La nécessaire adaptation

Laurence Tubiana  • 25 novembre 2010 abonné·es

Longtemps, les négociations climatiques se sont peu préoccupées de l’adaptation au dérèglement, dont la prise en compte apparaissait comme une renonciation, un abandon du but principal recherché : la réduction très forte des émissions de gaz à effet de serre. Cependant, les dés sont aujourd’hui jetés : même si les émissions globales diminuent de moitié d’ici à 2050 – une vraie gageure –, le réchauffement climatique aura (a déjà) des conséquences importantes. Si le gros des impacts est encore à venir, les premiers signes sont aujourd’hui largement perceptibles : fonte des glaces, sécheresses accrues, inondations et ouragans plus violents et plus fréquents.

Alors que les bénéfices d’une coordination globale en matière de réduction sont évidents, ils le sont beaucoup moins en matière d’adaptation. Les impacts du changement climatique sont géographiquement différenciés, et le bénéfice des politiques d’adaptation apparaît pour l’essentiel local. Digues, infrastructures, variétés agricoles résistantes à la sécheresse bénéficient d’abord aux habitants des régions qui les mettent en œuvre. Déclencher une action collective et coordonnée sur l’adaptation est donc intrinsèquement plus difficile et paraît moins justifié. De fait, l’accord de Copenhague ne la mentionne que dans un paragraphe succinct – incluant même les inconvénients des politiques de réduction des émissions pour les pays exportateurs d’énergie fossile !

En réalité, les motifs ne manquent pas pour fonder une action internationale pour l’adaptation. Le plus évident : les interdépendances entre pays, créées de fait par la gravité des impacts, source potentielle d’appauvrissement et d’instabilité au-delà des flux migratoires des populations déplacées sous l’effet de la dégradation des écosystèmes qui sont leur support de vie.
Mais la montée en puissance du thème de l’adaptation répond surtout à des données politiques nouvelles. Ainsi l’affirmation des petites îles, territoires menacés entre tous, qui ont acquis un poids symbolique dans la négociation, mais aussi la perception par l’Inde et la Chine des conséquences du changement climatique pour leur économie et leur développement. En témoigne l’attention portée à l’adaptation dans les premiers plans climats chinois (2007) ou indien (2008). C’est la prise de conscience des risques qui est pour une grande part à l’origine de l’entrée de plain-pied des pays émergents dans la négociation climatique.

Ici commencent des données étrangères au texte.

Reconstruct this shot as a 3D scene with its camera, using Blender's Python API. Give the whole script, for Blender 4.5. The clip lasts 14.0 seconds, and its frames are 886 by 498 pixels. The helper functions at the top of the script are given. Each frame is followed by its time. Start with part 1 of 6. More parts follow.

Le cadre actuellement en négociation depuis Copenhague comprend deux volets : le plus simple porte sur l’élaboration d’un outil d’évaluation des impacts. Le second, bien plus ardu, concerne le financement : de quelles activités ? Comment évaluer les besoins ? Si les mesures d’adaptation sont partie intégrante des politiques de développement, quelle doit être la part de financement international ? Et d’où viendra l’argent ? Taxes sur les transports internationaux, sur les transactions financières, toutes les pistes sont encore ouvertes après le récent rapport du panel AGF des Nations unies, pour des besoins que plusieurs évaluations chiffrent à 100 milliards de dollars par an au moins à l’horizon 2020… À Cancún, si tout va bien, on se mettra au moins d’accord sur les structures de gestion du financement international de l’adaptation.